専門家は、これからは元社員との関係構築が企業にとって重要になると指摘している。
元社員と現社員がビジネスマッチング
現社員と元社員のつながりを強めて、新たなビジネスを生み出す交流会が開催された。
この記事の画像(14枚)9月11日夜、マイナビが50周年を記念して、交流会を開催した。
参加者には、ある“共通点” がある。
参加者からは「2009年3月に辞めている」、「2011年に卒業した」などの声が聞かれた。
参加していたのは、マイナビを中途退職した元社員で、英語で「卒業生」などを意味する「アルムナイ」と呼ばれる人材だ。
今回は、100人以上のアルムナイが参加し、マイナビの現役社員も交ざり、同窓会のような雰囲気になっていた。
社員:
今いろいろ大変じゃん。
アルムナイ:
いろいろね、いろいろある。
社員:
セミナーとかするときに連絡します。
アルムナイ:
そうですね、ぜひ。
古巣に対する理解の深さや、別の企業で働く経験を持ち合わせるアルムナイは、企業にとってビジネスパートナーになり得る貴重な存在だ。
そこで、今回の交流会は、ビジネスマッチングに特化した会場作りに注力した。
アルムナイが、現在行う事業のプレゼンエリアや、マイナビ側からアルムナイに依頼したい案件を紹介するエリアなども設置された。
こちらの女性は早速、マイナビ担当者とマッチングしていた。
仕事の話をくわしく聞きたい参加者は、商談エリアで、じっくりと情報交換を行うことができる。
アルムナイ(2024年2月に退社):
今もマイナビから仕事をもらっているので、そのマイナビからの仕事の輪が、ほかの事業部につながったらうれしい。
アルムナイ(約2年前に退社):
今はM&Aの仲介の会社をしている。今の仕事に少しでもつながればいい。名刺がいっぱい取れればいいと思っている。

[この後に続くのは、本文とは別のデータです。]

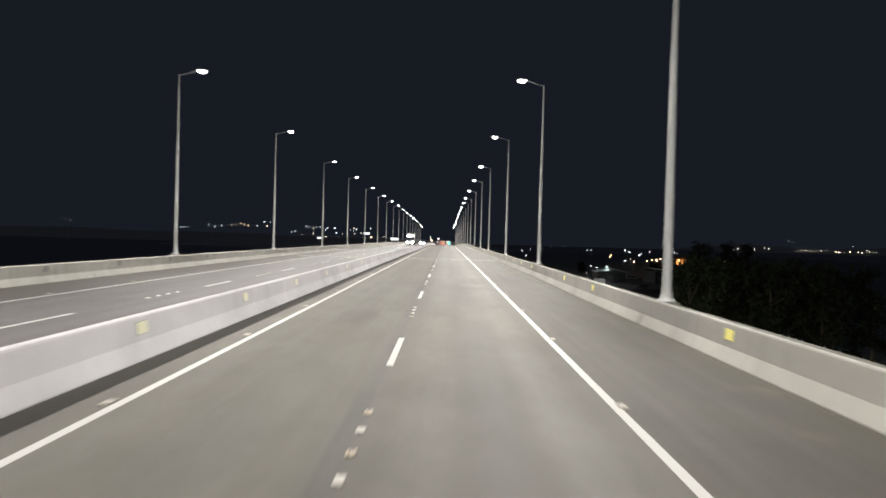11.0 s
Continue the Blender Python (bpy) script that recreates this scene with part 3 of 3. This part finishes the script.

「元」社員と「現」社員のつながりを強化し、新たなビジネスの種を生み出す交流会。
その見据える先には、何があるのだろうか。
マイナビ 人事統括本部・粟井俊介 統括本部長:
アルムナイに、当社の今とこれからを知ってもらうことで、“じゃあこういうことができる”というアイデアを、僕たちも受け取らせてもらって、新しい事業・サービスを作り上げることにつながっていけばいい。
「終身信頼関係」が社員との関係性に
「Live News α」では、働き方に関する調査・研究を行っている、オルタナティブワークラボ所長の石倉秀明さんに話を聞いた。
堤礼実キャスター:
ーー会社を辞めても続く信頼関係を、どうご覧になりますか?
オルタナティブワークラボ所長・石倉秀明さん:
以前は、会社を辞めると“裏切り者”扱いされたが、今は「別の道に進むけど、関係は続く」のが前提です。

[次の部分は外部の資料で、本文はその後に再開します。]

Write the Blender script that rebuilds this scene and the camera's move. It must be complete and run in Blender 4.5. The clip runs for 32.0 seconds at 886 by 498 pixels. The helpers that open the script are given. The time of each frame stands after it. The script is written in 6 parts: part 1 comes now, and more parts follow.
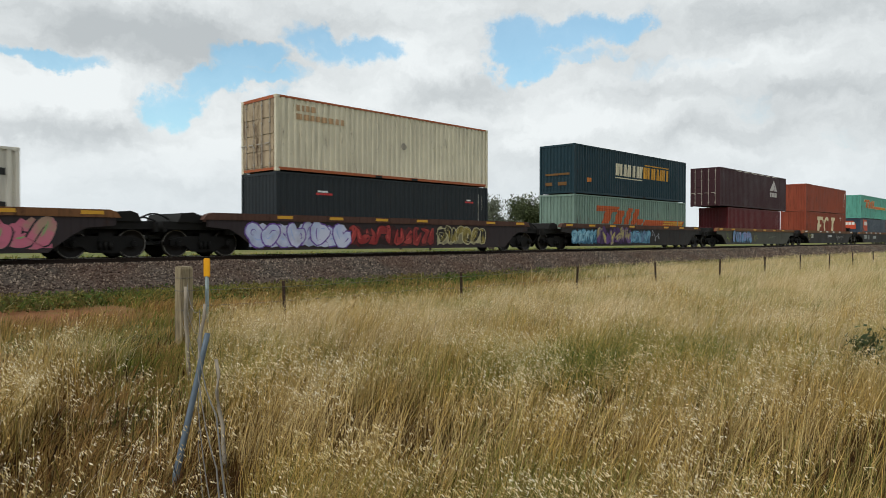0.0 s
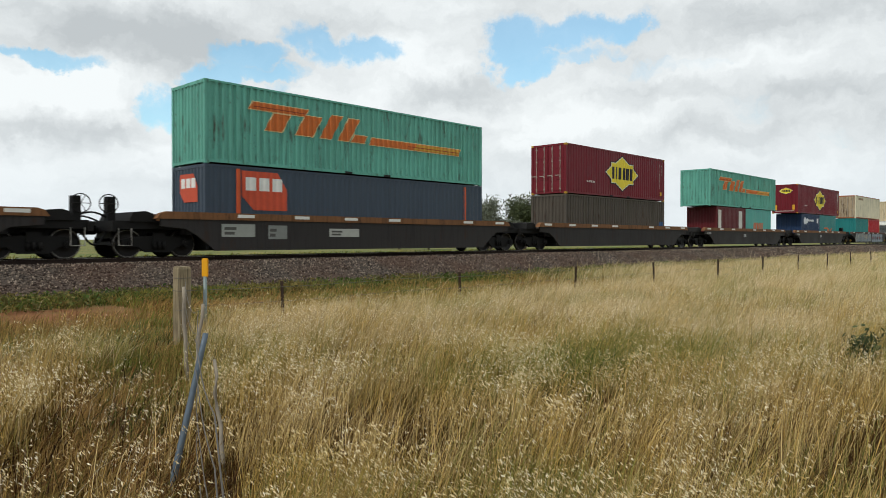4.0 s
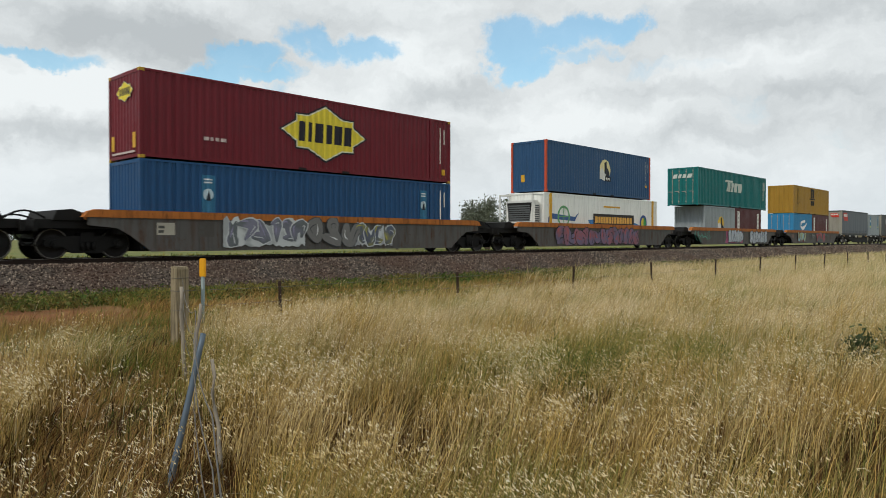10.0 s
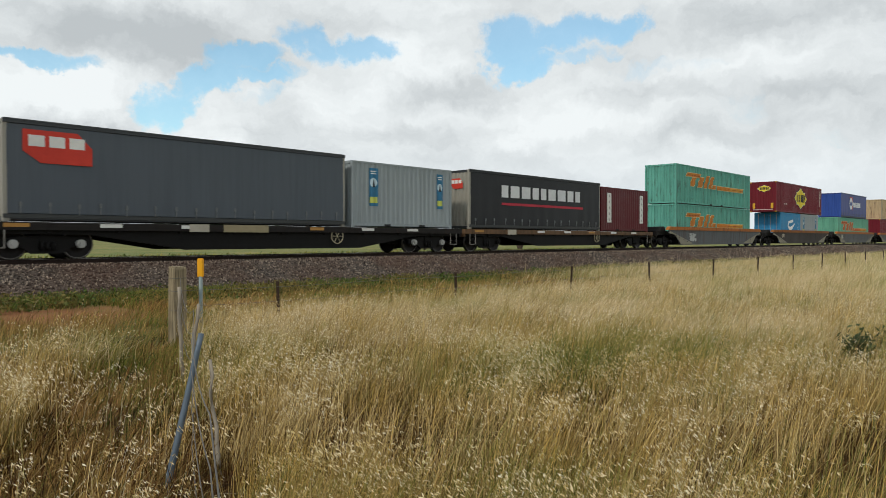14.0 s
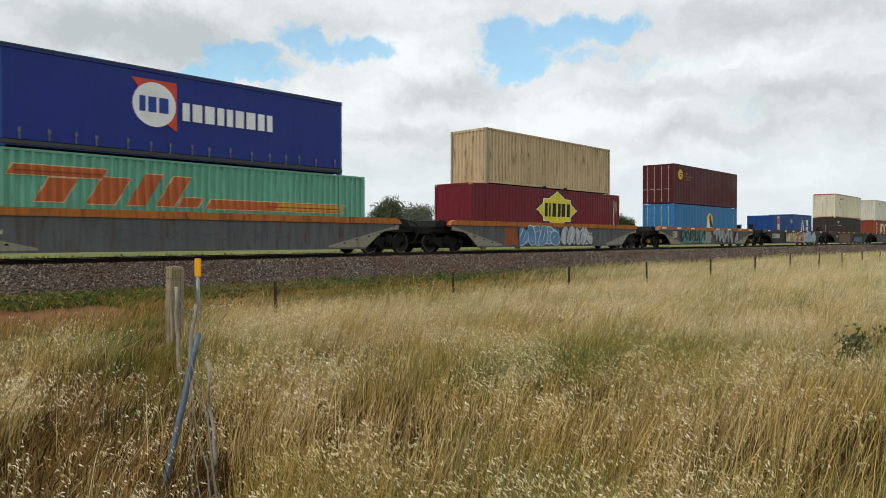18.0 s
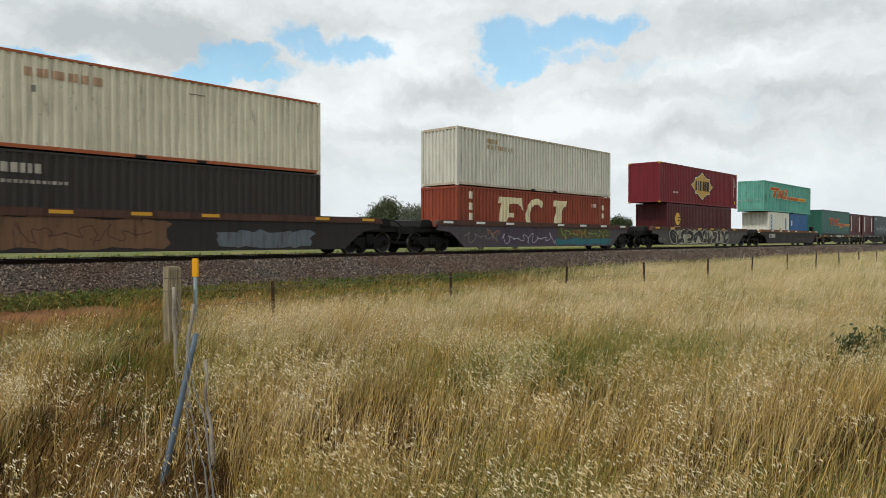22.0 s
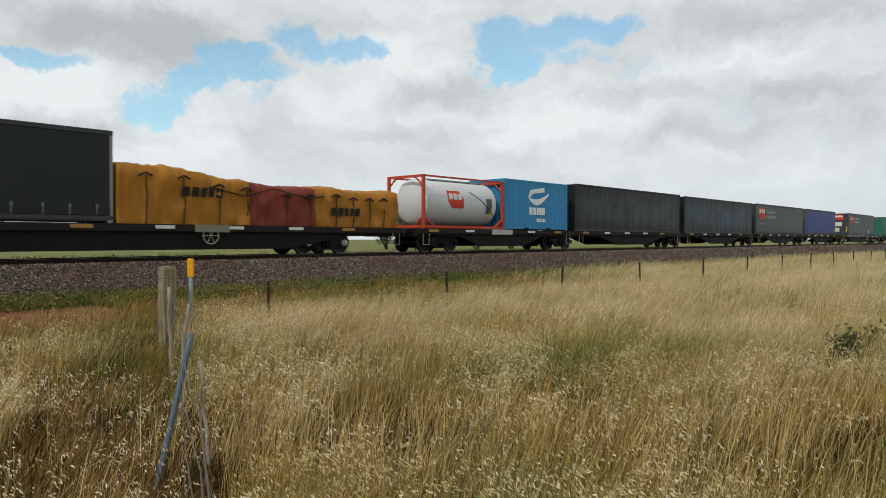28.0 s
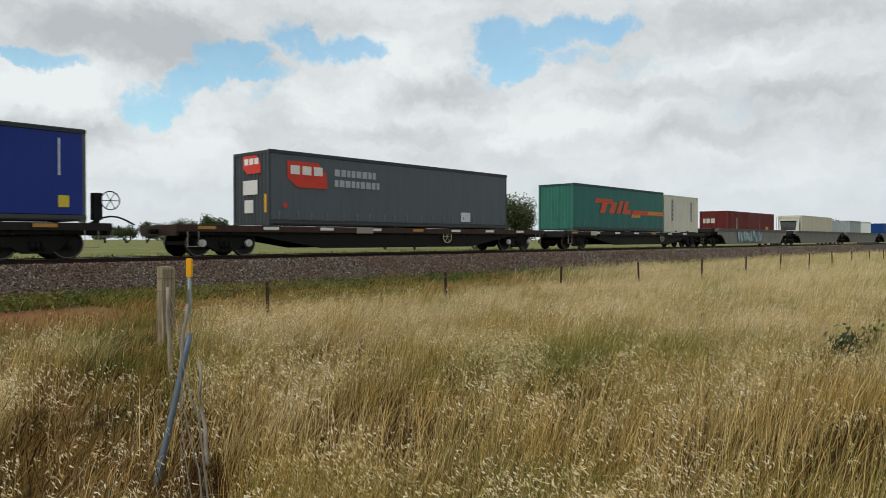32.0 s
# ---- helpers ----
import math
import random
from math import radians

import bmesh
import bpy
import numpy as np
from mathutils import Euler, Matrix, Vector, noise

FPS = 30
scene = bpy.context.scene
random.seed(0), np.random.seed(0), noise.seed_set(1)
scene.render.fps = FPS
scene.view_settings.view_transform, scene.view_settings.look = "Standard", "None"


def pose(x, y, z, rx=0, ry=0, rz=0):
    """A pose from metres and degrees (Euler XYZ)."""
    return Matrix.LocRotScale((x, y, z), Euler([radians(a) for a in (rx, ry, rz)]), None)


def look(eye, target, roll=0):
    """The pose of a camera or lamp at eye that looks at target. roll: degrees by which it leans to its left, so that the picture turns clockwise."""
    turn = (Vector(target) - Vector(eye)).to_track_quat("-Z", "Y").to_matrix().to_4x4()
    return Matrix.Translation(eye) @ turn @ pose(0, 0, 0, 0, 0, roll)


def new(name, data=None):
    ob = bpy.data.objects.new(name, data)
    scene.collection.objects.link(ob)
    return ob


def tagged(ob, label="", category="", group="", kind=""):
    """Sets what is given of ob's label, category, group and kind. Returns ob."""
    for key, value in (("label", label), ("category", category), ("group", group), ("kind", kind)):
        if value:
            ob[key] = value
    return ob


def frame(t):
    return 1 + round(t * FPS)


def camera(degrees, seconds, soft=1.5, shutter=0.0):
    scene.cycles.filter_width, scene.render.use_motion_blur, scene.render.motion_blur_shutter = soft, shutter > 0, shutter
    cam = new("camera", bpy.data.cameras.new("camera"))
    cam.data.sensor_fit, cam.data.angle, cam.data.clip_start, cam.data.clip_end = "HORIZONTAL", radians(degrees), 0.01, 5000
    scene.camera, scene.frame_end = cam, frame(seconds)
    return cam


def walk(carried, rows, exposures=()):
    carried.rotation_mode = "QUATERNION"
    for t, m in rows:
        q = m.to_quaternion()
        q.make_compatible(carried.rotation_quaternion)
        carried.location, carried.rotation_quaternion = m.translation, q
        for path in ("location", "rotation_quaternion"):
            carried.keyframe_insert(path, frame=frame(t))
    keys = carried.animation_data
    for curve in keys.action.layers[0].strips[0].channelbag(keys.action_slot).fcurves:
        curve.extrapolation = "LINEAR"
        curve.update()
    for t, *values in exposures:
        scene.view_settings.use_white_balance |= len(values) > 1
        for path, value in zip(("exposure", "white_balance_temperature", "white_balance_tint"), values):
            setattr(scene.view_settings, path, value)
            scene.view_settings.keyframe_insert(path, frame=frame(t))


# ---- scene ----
# Plan: x runs along the track, y away from the camera, z up; the field is z = 0.
# The train rolls towards -x; its near container faces lie at y = 22.45.
cam = camera(64.5, 32.0, soft=0.9, shutter=0.08)
EYE = Vector((0.0, 0.0, 1.65))
PAN = [(0.0, 43.602), (3.0, 43.51), (6.0, 43.386), (9.0, 43.317), (12.0, 43.234), (14.0, 43.141), (17.0, 43.003), (19.0, 42.888),
       (21.0, 42.81), (23.0, 42.68), (25.0, 42.556), (28.0, 42.418), (30.0, 42.395), (32.0, 42.321)]

EXPOSED = [(0.0, -0.05), (3.0, 0.05), (8.0, -0.03), (12.0, -0.05), (17.0, 0.05), (19.0, 0.03), (21.0, -0.04), (22.0, 0.04), (23.0, 0.02), (25.0, 0.0), (28.0, -0.12), (32.0, -0.12)]


def bearing(deg, down=0.784):
    a, d = radians(deg), radians(down)
    return Vector((math.cos(a) * math.cos(d), math.sin(a) * math.cos(d), -math.sin(d)))


walk(cam, [(t, look(EYE, EYE + 100 * bearing(a))) for t, a in PAN], EXPOSED)

RAIL_Z = 1.06
TRACK_Y = 23.67

# metres that the train has rolled, second by second
ROLLED = [0.0, 21.67, 43.3, 64.89, 86.44, 107.95, 129.42, 150.85, 172.24, 193.64, 215.08, 236.56, 258.09, 279.66, 301.28, 322.94, 344.64,
          366.36, 388.07, 409.76, 431.44, 453.1, 474.75, 496.39, 518.02, 539.65, 561.29, 582.95, 604.63, 626.32, 648.03, 669.75, 691.49]

# ---------------------------------------------------------------- node helpers


class Graph:
    def __init__(self, tree):
        self.tree = tree
        tree.nodes.clear()

    def add(self, kind, props=None, **sockets):
        n = self.tree.nodes.new("ShaderNode" + kind)
        for k, v in (props or {}).items():
            setattr(n, k, v)
        for k, v in sockets.items():
            key = int(k[1:]) if k[0] == "i" and k[1:].isdigit() else k.replace("_", " ")
            if isinstance(v, bpy.types.NodeSocket):
                self.tree.links.new(v, n.inputs[key])
            else:
                n.inputs[key].default_value = v
        return n

    def math(self, op, a, b=0.0, clamp=False):
        return self.add("Math", {"operation": op, "use_clamp": clamp}, i0=a, i1=b).outputs[0]

    def vec(self, op, a, b=(0, 0, 0)):
        n = self.add("VectorMath", {"operation": op}, i0=a, i1=b)
        return n.outputs["Value"] if op in ("DISTANCE", "LENGTH", "DOT_PRODUCT") else n.outputs[0]

    def noise(self, vector, scale, detail=4.0, rough=0.55):
        return self.add("TexNoise", Vector=vector, Scale=scale, Detail=detail, Roughness=rough).outputs["Fac"]

    def span(self, value, a, b, c=0.0, d=1.0, smooth=False):
        n = self.add("MapRange", {"interpolation_type": "SMOOTHSTEP" if smooth else "LINEAR"}, Value=value)
        for i, v in enumerate((a, b, c, d)):
            n.inputs[1 + i].default_value = v
        return n.outputs[0]

    def mix(self, fac, a, b, mode="MIX"):
        n = self.add("Mix", {"data_type": "RGBA", "blend_type": mode}, i0=fac)
        for i, v in ((6, a), (7, b)):
            if isinstance(v, bpy.types.NodeSocket):
                self.tree.links.new(v, n.inputs[i])
            else:
                n.inputs[i].default_value = v
        return n.outputs[2]


def lin(h):
    """Linear colour from a hex code."""
    c = [int(h[i:i + 2], 16) / 255 for i in (0, 2, 4)]
    return tuple(x / 12.92 if x < 0.04045 else ((x + 0.055) / 1.055) ** 2.4 for x in c) + (1.0,)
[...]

こうした“アルムナイ”という考え方が広まったのは、「ALLIANCE」という本が2015年に出たのがきっかけです。この本の中で、会社と個人の関係が、「終身雇用」から「終身信頼関係」へ変わることが提唱されています。
堤キャスター:
ーーアルムナイには、多くのメリットがありそうですね。
オルタナティブワークラボ所長・石倉秀明さん:
私も自分で会社を経営する前に、3社ほど会社員として働いていますが、3社ともアルムナイ向けのグループがあり、交流が続いています。
アルムナイの中で、仕事を依頼しあったり、また別の会社で一緒に働いたりすることは頻繁にあります。
アルムナイが当たり前になるということは、会社としても、個人としても、「辞め方」、「辞めるときのマネジメント」が重要になってきているということです。
「辞める人への体験提供」が新たな基準
堤キャスター:
ーー具体的には、どうすればいいのでしょうか?
オルタナティブワークラボ所長・石倉秀明さん:
会社で、誰かが辞めるとなったときに、「ほかでは通用しない」、「裏切るのか」という話をするのではなく、しっかり対話をして、次のチャレンジを快く送り出してあげることが重要です。
一方、働く人個人で言えば、退職代行などを使う人も増えているが、しっかり業務の引き継ぎをしたり、最後まで一生懸命仕事をして、残る人に迷惑をかけないようにしていくことは大事です。
堤キャスター:
ーーアルムナイが広がると、会社の人材との向き合い方も、変わっていきそうですね。
オルタナティブワークラボ所長・石倉秀明さん:
これから転職が、より当たり前になっていくと、ますます、今いる社員だけではなく、元社員との関係について会社は考えないといけません。
もう1つ、今まで会社は「採用する」、「入社してもらう」ことに工夫してきましたが、これからは、辞める人に対して、どういった体験を提供するのかも考える必要があります。
働いた人と「終身信頼関係」を築ける会社かどうか、これは優秀な人材を引き寄せる新しい基準の1つになっていくように思います。
堤キャスター:
環境が変わったからこそ話せることや、見えてくるものもあります。
そういった相手と接することで、お互いにプラスに働くこともあるかもしれません。
何より、出会いはご縁でもありますから、そのつながりを大切にしていきたいですね。